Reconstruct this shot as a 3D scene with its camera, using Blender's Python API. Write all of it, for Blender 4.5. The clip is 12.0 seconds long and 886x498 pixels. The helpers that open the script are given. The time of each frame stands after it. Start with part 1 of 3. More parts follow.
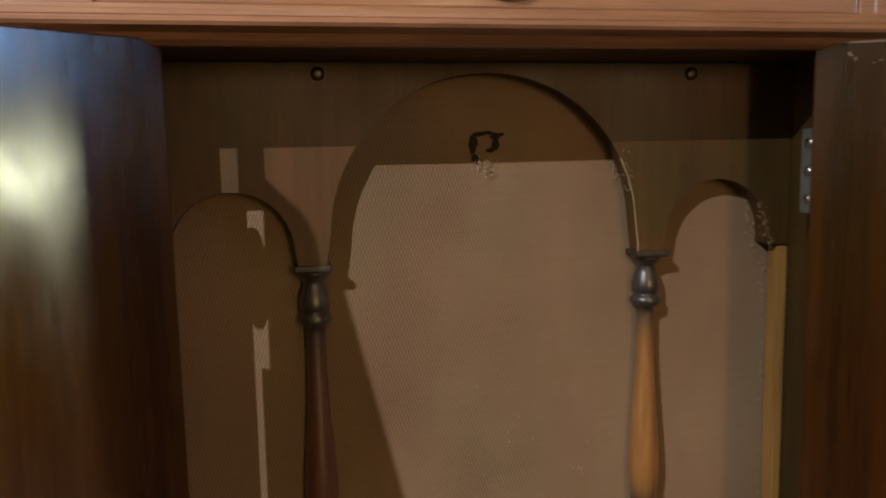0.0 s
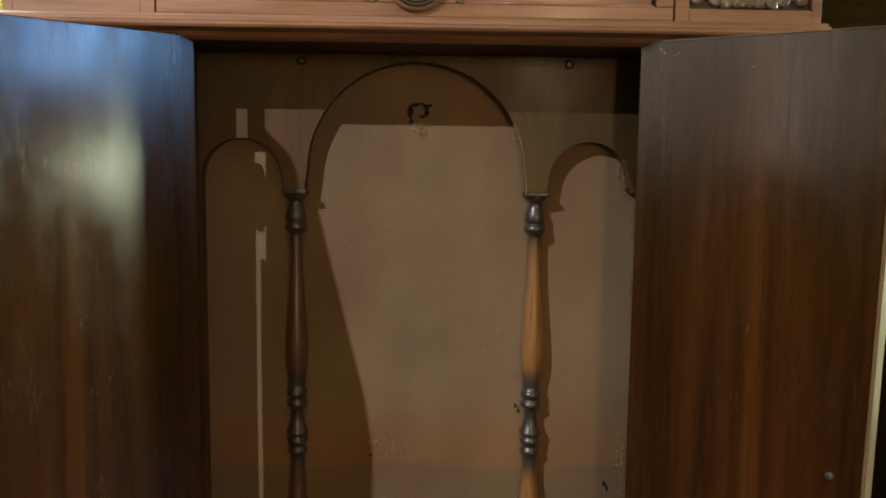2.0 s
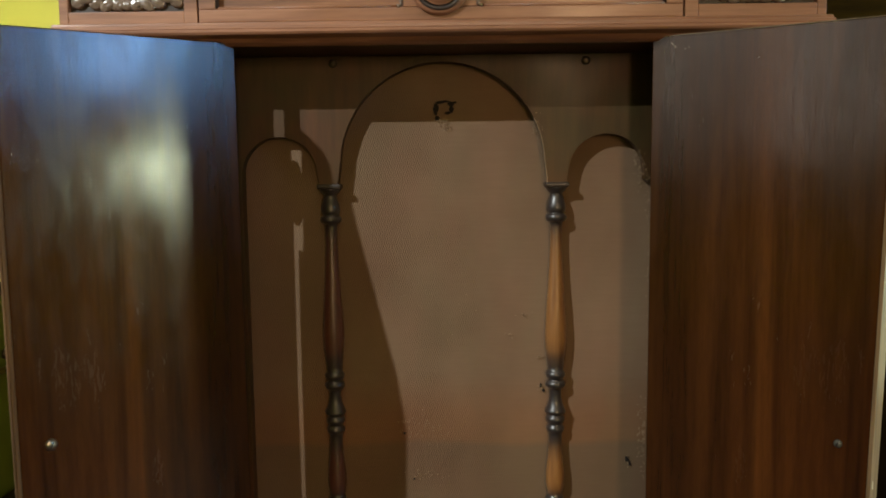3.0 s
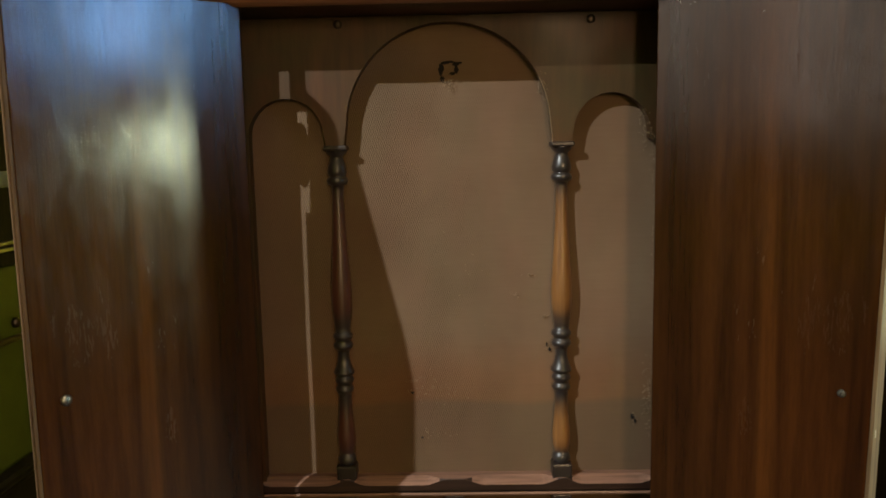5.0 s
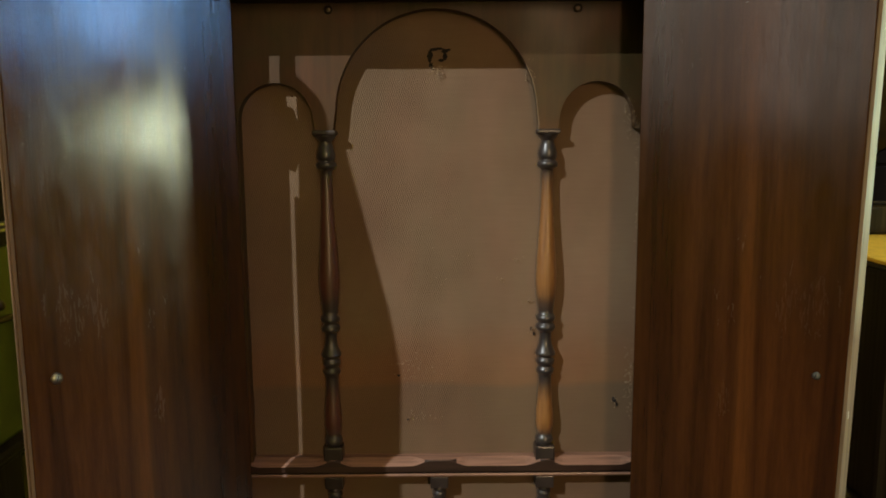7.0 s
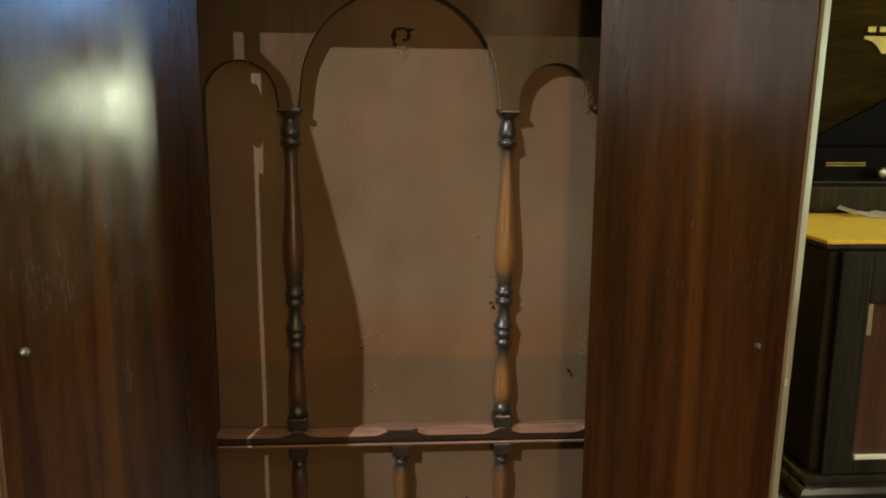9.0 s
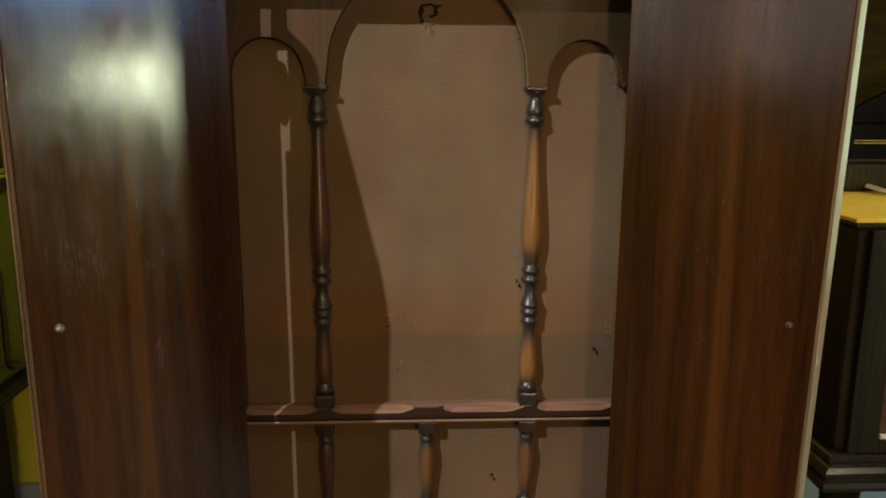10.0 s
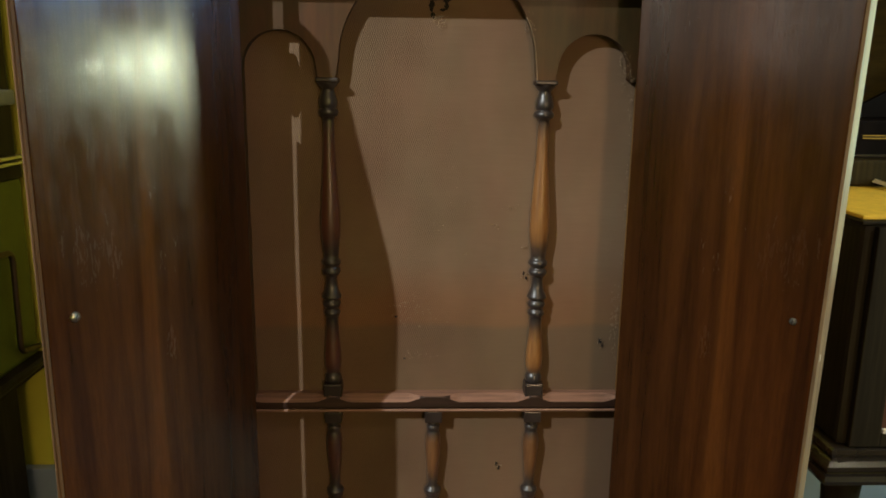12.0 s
-- -- --
• **WORK REQUIRED**:
Reproduce every line of the material precisely, omitting its pictures.

• **TASK SOLUTION**:
Reconstruct this shot as a 3D scene with its camera, using Blender's Python API. Write all of it, for Blender 4.5. The clip is 12.0 seconds long and 886x498 pixels. The helpers that open the script are given. The time of each frame stands after it. Start with part 1 of 3. More parts follow.
0.0 s
2.0 s
3.0 s
5.0 s
7.0 s
9.0 s
10.0 s
12.0 s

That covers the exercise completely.